- _Exercise_:
From the records below, copy out exactly the lines from the one containing "7. This part finishes the script." to the one containing "1.0 * MM, 8), CHROME)", both included. Add nothing else.

- _Records to use_:

>> START

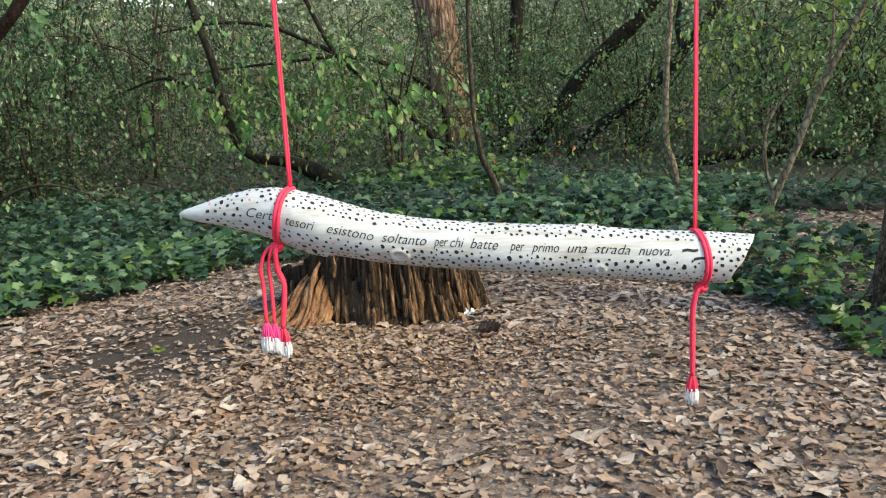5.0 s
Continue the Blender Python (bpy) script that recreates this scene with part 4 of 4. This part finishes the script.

>> END
>> START

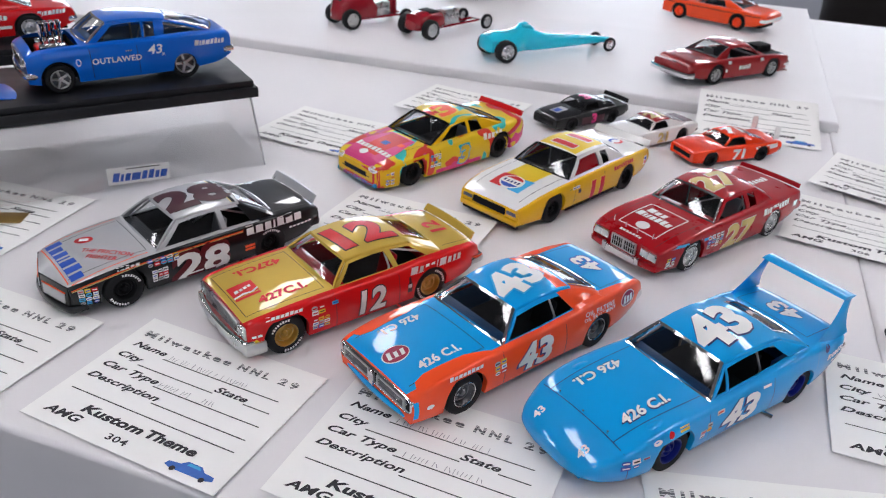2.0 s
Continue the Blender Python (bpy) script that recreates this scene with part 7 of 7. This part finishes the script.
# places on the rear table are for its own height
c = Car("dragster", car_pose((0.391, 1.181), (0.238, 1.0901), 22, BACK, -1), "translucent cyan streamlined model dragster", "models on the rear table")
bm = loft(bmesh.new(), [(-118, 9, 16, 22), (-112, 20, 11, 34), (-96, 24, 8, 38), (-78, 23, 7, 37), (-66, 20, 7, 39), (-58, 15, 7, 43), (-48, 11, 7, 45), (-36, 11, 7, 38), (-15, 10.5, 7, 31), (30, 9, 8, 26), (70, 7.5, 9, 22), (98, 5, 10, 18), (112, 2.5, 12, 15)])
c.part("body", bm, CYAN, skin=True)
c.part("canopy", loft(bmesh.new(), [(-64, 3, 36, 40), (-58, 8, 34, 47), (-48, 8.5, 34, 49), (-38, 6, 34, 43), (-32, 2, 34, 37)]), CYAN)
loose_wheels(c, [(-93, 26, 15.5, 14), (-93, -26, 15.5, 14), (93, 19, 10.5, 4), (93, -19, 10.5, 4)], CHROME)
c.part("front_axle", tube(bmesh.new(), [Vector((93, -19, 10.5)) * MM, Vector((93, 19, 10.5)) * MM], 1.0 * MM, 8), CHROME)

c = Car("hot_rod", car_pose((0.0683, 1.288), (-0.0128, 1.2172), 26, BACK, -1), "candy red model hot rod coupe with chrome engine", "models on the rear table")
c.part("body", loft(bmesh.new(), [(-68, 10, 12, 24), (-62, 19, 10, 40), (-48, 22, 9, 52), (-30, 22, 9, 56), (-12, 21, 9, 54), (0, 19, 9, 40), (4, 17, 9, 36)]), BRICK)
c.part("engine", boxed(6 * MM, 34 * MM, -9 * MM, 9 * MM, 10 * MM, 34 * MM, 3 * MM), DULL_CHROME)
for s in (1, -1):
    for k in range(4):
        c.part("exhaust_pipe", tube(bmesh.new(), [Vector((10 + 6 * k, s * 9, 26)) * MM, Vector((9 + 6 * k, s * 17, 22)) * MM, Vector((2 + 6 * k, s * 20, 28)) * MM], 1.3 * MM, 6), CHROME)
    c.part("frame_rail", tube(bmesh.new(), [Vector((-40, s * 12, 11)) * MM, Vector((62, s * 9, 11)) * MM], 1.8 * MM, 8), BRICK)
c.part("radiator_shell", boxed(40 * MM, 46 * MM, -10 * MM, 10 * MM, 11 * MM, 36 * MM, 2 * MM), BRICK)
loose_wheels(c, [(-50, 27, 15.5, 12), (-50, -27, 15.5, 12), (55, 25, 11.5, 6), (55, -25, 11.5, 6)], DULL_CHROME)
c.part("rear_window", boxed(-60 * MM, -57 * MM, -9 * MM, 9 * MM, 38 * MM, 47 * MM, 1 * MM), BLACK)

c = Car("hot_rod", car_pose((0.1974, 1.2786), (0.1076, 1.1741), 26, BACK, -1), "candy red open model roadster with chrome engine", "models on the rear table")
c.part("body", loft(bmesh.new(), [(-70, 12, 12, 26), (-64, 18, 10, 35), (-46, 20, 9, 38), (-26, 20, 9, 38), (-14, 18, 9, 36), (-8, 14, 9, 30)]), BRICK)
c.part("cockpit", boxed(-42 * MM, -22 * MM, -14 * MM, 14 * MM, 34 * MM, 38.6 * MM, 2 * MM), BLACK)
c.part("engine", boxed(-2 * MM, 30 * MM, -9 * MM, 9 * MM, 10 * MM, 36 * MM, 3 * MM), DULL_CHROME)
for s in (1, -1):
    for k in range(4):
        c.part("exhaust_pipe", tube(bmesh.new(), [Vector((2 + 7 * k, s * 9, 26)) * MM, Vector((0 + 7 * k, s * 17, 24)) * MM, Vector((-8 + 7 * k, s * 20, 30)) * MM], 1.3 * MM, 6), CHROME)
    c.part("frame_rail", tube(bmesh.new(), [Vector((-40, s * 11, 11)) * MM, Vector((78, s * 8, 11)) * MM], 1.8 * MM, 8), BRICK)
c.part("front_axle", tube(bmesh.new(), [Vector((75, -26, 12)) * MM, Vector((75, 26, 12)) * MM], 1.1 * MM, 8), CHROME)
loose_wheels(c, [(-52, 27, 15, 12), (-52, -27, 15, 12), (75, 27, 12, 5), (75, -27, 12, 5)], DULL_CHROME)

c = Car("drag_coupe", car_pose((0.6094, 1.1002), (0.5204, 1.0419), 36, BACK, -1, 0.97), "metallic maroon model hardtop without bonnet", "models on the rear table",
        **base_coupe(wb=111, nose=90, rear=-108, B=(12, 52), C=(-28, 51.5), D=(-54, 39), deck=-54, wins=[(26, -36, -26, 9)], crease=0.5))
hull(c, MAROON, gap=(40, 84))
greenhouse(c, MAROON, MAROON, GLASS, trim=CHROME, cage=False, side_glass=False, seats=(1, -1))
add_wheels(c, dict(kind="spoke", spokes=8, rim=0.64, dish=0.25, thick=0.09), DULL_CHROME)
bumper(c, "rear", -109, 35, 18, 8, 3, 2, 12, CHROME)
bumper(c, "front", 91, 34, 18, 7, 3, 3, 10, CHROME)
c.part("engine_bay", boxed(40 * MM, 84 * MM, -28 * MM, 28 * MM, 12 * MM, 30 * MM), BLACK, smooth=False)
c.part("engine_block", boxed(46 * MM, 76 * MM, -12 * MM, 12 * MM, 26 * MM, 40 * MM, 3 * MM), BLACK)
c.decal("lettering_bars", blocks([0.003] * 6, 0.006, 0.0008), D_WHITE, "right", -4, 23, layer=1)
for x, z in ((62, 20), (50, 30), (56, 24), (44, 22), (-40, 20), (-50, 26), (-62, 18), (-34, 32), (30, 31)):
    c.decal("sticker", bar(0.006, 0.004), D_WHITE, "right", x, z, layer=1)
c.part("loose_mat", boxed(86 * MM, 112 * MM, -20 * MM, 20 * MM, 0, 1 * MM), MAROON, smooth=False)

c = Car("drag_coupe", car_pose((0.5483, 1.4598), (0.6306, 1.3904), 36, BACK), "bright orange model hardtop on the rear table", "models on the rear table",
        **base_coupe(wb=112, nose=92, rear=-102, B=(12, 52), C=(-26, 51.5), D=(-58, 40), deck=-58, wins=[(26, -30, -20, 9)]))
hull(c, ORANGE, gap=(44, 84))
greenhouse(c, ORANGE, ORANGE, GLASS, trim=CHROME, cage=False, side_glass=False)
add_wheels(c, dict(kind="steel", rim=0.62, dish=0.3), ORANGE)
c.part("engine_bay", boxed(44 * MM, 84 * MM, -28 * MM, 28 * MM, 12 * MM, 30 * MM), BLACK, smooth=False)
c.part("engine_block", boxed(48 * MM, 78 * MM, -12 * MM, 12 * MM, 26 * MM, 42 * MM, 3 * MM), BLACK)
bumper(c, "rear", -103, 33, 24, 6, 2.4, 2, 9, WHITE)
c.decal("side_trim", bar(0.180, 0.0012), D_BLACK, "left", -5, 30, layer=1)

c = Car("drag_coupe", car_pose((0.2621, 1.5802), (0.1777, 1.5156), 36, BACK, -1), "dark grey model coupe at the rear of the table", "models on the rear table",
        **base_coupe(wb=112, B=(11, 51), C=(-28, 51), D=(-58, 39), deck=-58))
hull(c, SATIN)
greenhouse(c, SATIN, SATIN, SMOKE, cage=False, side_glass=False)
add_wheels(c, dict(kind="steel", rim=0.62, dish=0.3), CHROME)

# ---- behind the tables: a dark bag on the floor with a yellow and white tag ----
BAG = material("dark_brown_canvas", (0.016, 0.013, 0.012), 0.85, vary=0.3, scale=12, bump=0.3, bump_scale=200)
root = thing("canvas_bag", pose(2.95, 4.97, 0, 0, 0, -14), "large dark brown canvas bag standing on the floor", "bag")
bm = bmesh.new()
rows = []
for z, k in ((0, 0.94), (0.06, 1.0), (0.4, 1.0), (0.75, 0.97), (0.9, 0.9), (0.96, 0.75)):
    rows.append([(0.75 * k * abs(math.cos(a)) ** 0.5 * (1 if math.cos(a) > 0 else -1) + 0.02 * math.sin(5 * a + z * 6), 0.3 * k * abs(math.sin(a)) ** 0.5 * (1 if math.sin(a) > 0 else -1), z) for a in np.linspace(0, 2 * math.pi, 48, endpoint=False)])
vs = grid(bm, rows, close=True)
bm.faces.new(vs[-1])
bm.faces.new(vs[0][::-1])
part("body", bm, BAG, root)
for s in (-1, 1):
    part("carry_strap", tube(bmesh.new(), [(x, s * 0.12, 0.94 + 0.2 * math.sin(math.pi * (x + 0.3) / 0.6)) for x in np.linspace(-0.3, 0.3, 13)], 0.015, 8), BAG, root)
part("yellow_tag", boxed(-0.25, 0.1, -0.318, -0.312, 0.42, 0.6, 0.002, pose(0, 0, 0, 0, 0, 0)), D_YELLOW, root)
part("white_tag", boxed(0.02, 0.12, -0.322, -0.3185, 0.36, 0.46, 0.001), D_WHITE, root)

>> END

- _Completed task_:
Continue the Blender Python (bpy) script that recreates this scene with part 7 of 7. This part finishes the script.
# places on the rear table are for its own height
c = Car("dragster", car_pose((0.391, 1.181), (0.238, 1.0901), 22, BACK, -1), "translucent cyan streamlined model dragster", "models on the rear table")
bm = loft(bmesh.new(), [(-118, 9, 16, 22), (-112, 20, 11, 34), (-96, 24, 8, 38), (-78, 23, 7, 37), (-66, 20, 7, 39), (-58, 15, 7, 43), (-48, 11, 7, 45), (-36, 11, 7, 38), (-15, 10.5, 7, 31), (30, 9, 8, 26), (70, 7.5, 9, 22), (98, 5, 10, 18), (112, 2.5, 12, 15)])
c.part("body", bm, CYAN, skin=True)
c.part("canopy", loft(bmesh.new(), [(-64, 3, 36, 40), (-58, 8, 34, 47), (-48, 8.5, 34, 49), (-38, 6, 34, 43), (-32, 2, 34, 37)]), CYAN)
loose_wheels(c, [(-93, 26, 15.5, 14), (-93, -26, 15.5, 14), (93, 19, 10.5, 4), (93, -19, 10.5, 4)], CHROME)
c.part("front_axle", tube(bmesh.new(), [Vector((93, -19, 10.5)) * MM, Vector((93, 19, 10.5)) * MM], 1.0 * MM, 8), CHROME)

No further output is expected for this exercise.